▶ The problem
Produce a word-for-word copy of the listing below without its pictures.
═══ Data provided
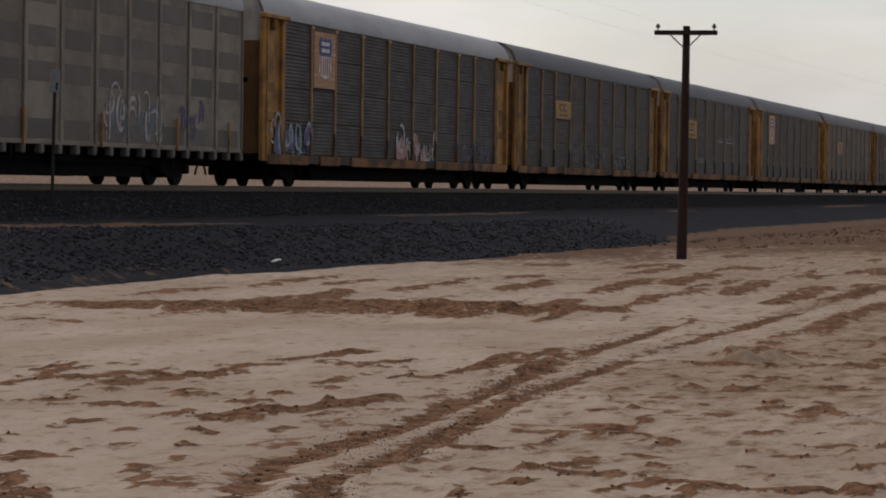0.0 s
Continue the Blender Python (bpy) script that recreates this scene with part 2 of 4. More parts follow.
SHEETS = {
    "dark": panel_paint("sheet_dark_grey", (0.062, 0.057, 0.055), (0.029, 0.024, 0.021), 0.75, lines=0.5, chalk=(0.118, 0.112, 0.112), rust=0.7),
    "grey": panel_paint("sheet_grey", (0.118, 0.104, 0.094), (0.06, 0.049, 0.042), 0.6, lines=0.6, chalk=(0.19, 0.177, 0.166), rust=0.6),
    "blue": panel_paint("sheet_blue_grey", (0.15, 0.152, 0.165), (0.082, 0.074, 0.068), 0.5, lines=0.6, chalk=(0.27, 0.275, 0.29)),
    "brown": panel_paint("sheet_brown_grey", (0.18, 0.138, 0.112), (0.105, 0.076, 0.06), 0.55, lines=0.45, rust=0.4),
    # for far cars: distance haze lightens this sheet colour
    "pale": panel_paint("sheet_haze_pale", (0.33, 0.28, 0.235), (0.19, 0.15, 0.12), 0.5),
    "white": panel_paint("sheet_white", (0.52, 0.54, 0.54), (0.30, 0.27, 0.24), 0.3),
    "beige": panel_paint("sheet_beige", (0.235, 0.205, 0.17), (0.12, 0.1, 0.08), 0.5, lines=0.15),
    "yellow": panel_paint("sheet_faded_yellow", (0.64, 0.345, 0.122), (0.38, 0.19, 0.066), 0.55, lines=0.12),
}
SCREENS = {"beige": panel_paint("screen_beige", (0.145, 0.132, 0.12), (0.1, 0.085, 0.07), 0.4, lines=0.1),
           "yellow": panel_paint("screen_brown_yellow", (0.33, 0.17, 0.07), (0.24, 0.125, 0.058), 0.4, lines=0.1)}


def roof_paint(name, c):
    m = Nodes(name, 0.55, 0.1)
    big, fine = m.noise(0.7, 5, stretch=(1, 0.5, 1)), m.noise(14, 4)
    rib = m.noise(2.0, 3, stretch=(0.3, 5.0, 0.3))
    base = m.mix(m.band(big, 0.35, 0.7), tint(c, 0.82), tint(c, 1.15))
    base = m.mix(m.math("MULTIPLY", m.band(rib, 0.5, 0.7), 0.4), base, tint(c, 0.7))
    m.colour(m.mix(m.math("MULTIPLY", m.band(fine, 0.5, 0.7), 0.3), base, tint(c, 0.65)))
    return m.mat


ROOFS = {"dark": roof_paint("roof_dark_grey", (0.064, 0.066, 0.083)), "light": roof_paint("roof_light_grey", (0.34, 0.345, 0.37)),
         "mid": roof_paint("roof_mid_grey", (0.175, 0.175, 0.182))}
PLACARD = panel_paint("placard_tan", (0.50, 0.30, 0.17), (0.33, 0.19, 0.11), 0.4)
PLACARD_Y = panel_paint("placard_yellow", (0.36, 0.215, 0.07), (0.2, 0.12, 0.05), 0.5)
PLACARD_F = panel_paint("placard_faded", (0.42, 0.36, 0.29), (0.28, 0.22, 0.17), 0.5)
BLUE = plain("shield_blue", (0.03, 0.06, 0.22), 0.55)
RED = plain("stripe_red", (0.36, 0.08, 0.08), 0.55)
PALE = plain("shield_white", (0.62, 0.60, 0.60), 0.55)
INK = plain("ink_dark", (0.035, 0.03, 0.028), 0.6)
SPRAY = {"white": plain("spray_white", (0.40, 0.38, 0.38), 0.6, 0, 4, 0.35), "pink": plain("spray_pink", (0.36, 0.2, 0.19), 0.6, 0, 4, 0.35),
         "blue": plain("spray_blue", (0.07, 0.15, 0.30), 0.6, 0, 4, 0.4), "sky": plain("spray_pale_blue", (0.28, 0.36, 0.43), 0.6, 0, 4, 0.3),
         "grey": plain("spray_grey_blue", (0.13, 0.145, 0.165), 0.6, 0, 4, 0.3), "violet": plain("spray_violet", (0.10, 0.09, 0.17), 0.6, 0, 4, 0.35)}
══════
▶ Reply
0.0 s
Continue the Blender Python (bpy) script that recreates this scene with part 2 of 4. More parts follow.
SHEETS = {
    "dark": panel_paint("sheet_dark_grey", (0.062, 0.057, 0.055), (0.029, 0.024, 0.021), 0.75, lines=0.5, chalk=(0.118, 0.112, 0.112), rust=0.7),
    "grey": panel_paint("sheet_grey", (0.118, 0.104, 0.094), (0.06, 0.049, 0.042), 0.6, lines=0.6, chalk=(0.19, 0.177, 0.166), rust=0.6),
    "blue": panel_paint("sheet_blue_grey", (0.15, 0.152, 0.165), (0.082, 0.074, 0.068), 0.5, lines=0.6, chalk=(0.27, 0.275, 0.29)),
    "brown": panel_paint("sheet_brown_grey", (0.18, 0.138, 0.112), (0.105, 0.076, 0.06), 0.55, lines=0.45, rust=0.4),
    # for far cars: distance haze lightens this sheet colour
    "pale": panel_paint("sheet_haze_pale", (0.33, 0.28, 0.235), (0.19, 0.15, 0.12), 0.5),
    "white": panel_paint("sheet_white", (0.52, 0.54, 0.54), (0.30, 0.27, 0.24), 0.3),
    "beige": panel_paint("sheet_beige", (0.235, 0.205, 0.17), (0.12, 0.1, 0.08), 0.5, lines=0.15),
    "yellow": panel_paint("sheet_faded_yellow", (0.64, 0.345, 0.122), (0.38, 0.19, 0.066), 0.55, lines=0.12),
}
SCREENS = {"beige": panel_paint("screen_beige", (0.145, 0.132, 0.12), (0.1, 0.085, 0.07), 0.4, lines=0.1),
           "yellow": panel_paint("screen_brown_yellow", (0.33, 0.17, 0.07), (0.24, 0.125, 0.058), 0.4, lines=0.1)}


def roof_paint(name, c):
    m = Nodes(name, 0.55, 0.1)
    big, fine = m.noise(0.7, 5, stretch=(1, 0.5, 1)), m.noise(14, 4)
    rib = m.noise(2.0, 3, stretch=(0.3, 5.0, 0.3))
    base = m.mix(m.band(big, 0.35, 0.7), tint(c, 0.82), tint(c, 1.15))
    base = m.mix(m.math("MULTIPLY", m.band(rib, 0.5, 0.7), 0.4), base, tint(c, 0.7))
    m.colour(m.mix(m.math("MULTIPLY", m.band(fine, 0.5, 0.7), 0.3), base, tint(c, 0.65)))
    return m.mat


ROOFS = {"dark": roof_paint("roof_dark_grey", (0.064, 0.066, 0.083)), "light": roof_paint("roof_light_grey", (0.34, 0.345, 0.37)),
         "mid": roof_paint("roof_mid_grey", (0.175, 0.175, 0.182))}
PLACARD = panel_paint("placard_tan", (0.50, 0.30, 0.17), (0.33, 0.19, 0.11), 0.4)
PLACARD_Y = panel_paint("placard_yellow", (0.36, 0.215, 0.07), (0.2, 0.12, 0.05), 0.5)
PLACARD_F = panel_paint("placard_faded", (0.42, 0.36, 0.29), (0.28, 0.22, 0.17), 0.5)
BLUE = plain("shield_blue", (0.03, 0.06, 0.22), 0.55)
RED = plain("stripe_red", (0.36, 0.08, 0.08), 0.55)
PALE = plain("shield_white", (0.62, 0.60, 0.60), 0.55)
INK = plain("ink_dark", (0.035, 0.03, 0.028), 0.6)
SPRAY = {"white": plain("spray_white", (0.40, 0.38, 0.38), 0.6, 0, 4, 0.35), "pink": plain("spray_pink", (0.36, 0.2, 0.19), 0.6, 0, 4, 0.35),
         "blue": plain("spray_blue", (0.07, 0.15, 0.30), 0.6, 0, 4, 0.4), "sky": plain("spray_pale_blue", (0.28, 0.36, 0.43), 0.6, 0, 4, 0.3),
         "grey": plain("spray_grey_blue", (0.13, 0.145, 0.165), 0.6, 0, 4, 0.3), "violet": plain("spray_violet", (0.10, 0.09, 0.17), 0.6, 0, 4, 0.35)}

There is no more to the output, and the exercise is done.